What you will do: Reproduce the material word for word; the images stay out.

Material:
════════════════

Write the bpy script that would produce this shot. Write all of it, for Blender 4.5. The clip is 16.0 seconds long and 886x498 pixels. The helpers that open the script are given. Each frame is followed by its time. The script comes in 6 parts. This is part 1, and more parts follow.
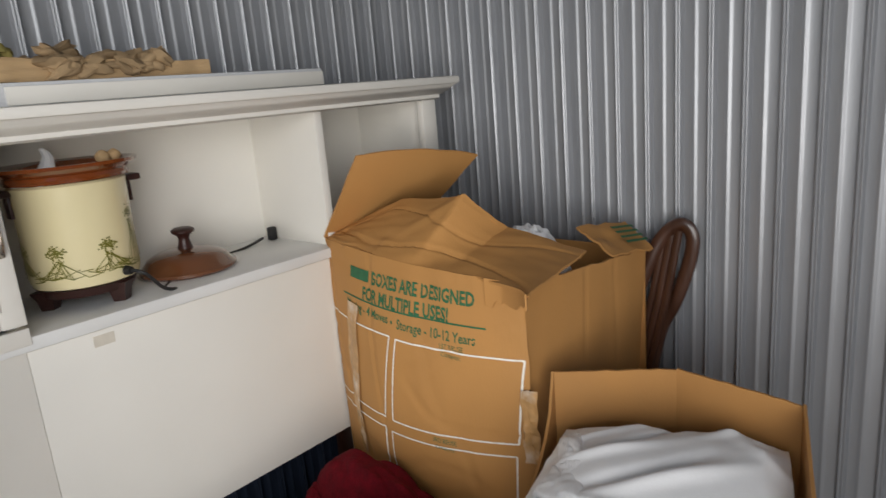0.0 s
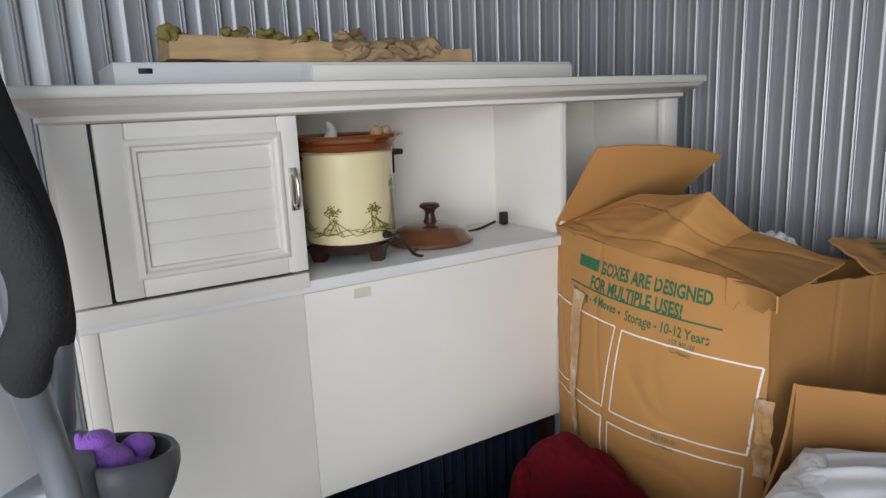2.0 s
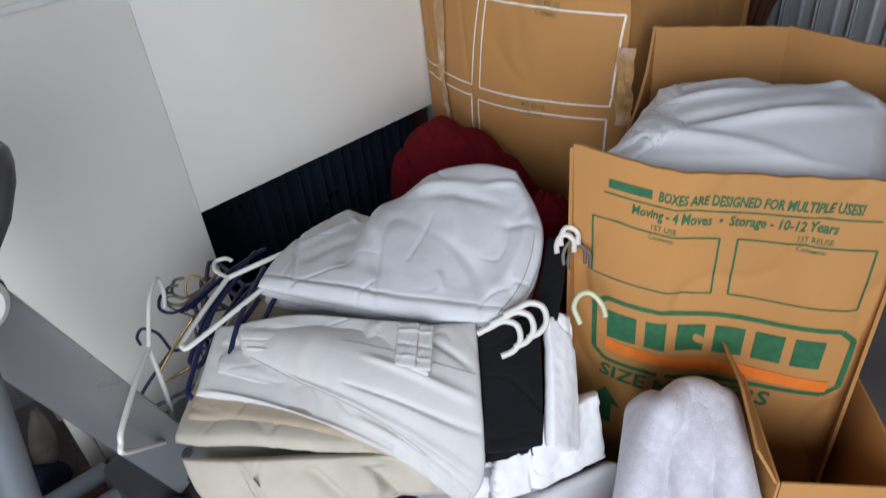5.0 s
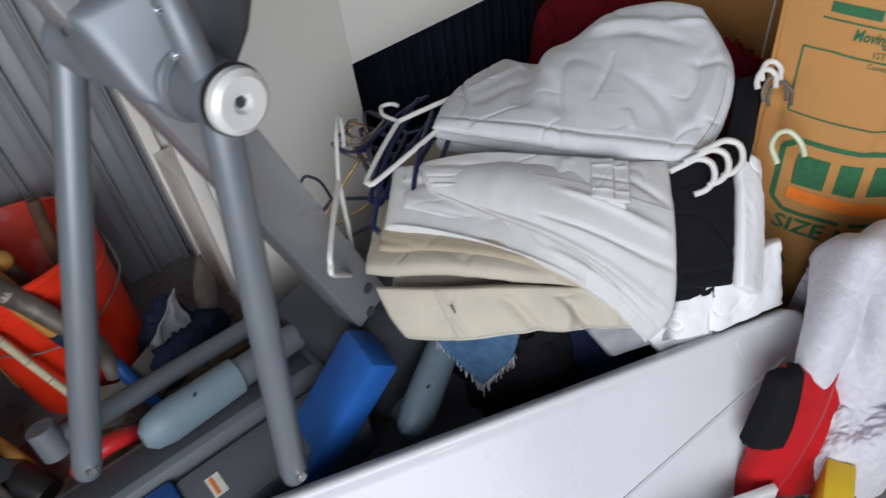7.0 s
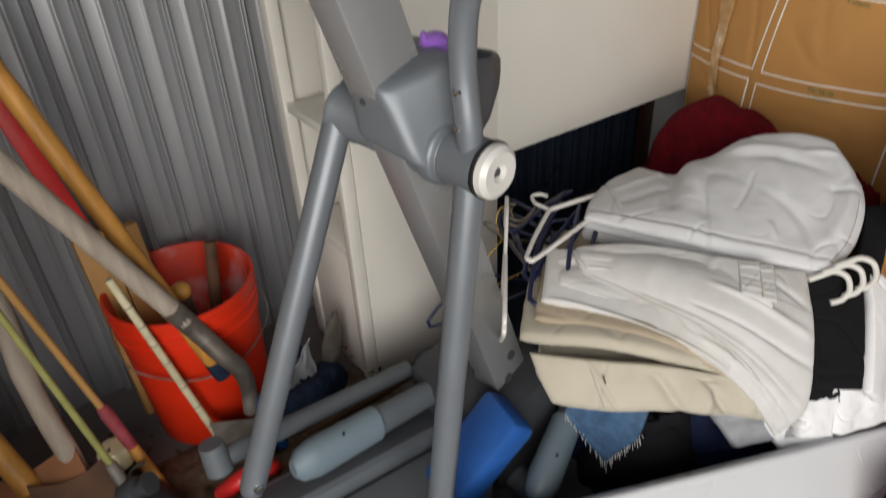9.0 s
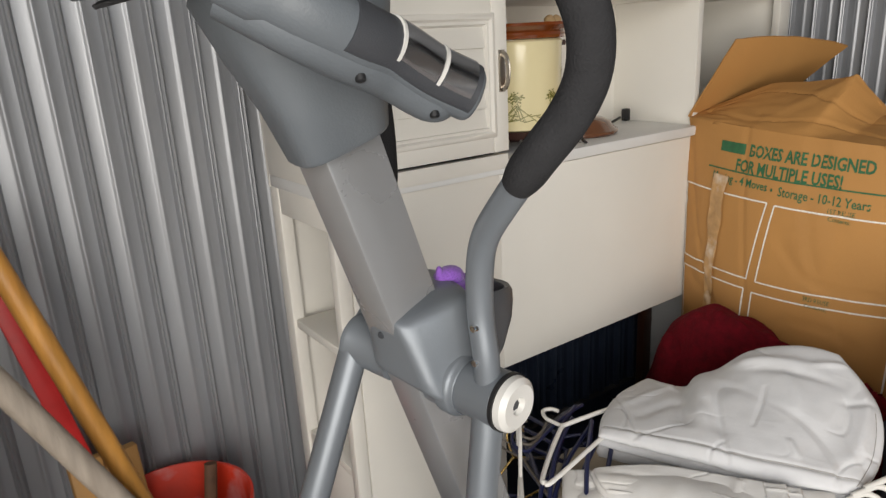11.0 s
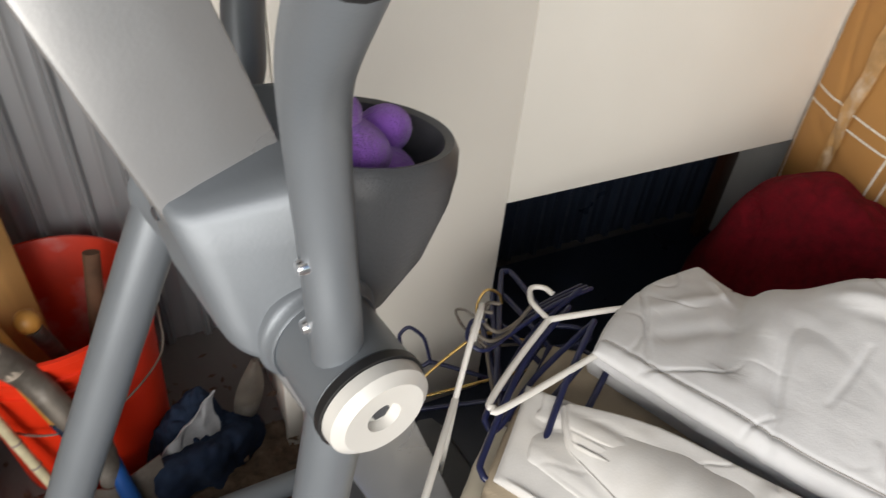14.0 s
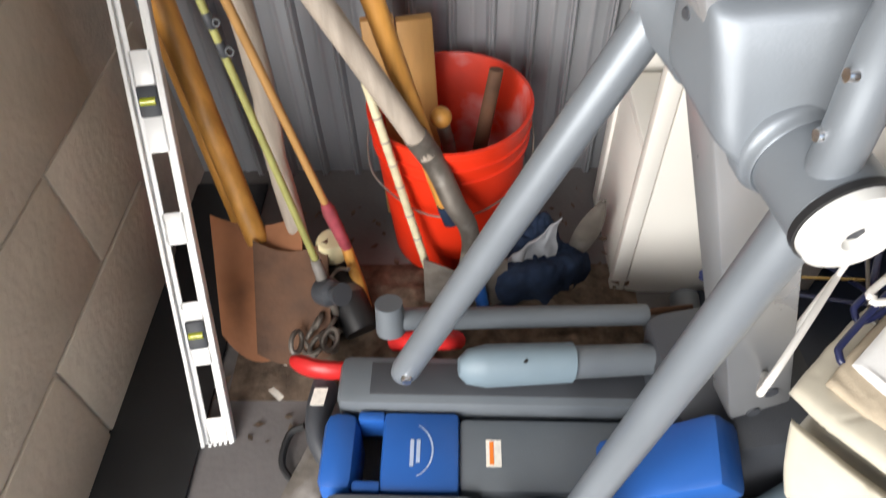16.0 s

════════════════

Correct result:
Write the bpy script that would produce this shot. Write all of it, for Blender 4.5. The clip is 16.0 seconds long and 886x498 pixels. The helpers that open the script are given. Each frame is followed by its time. The script comes in 6 parts. This is part 1, and more parts follow.
0.0 s
2.0 s
5.0 s
7.0 s
9.0 s
11.0 s
14.0 s
16.0 s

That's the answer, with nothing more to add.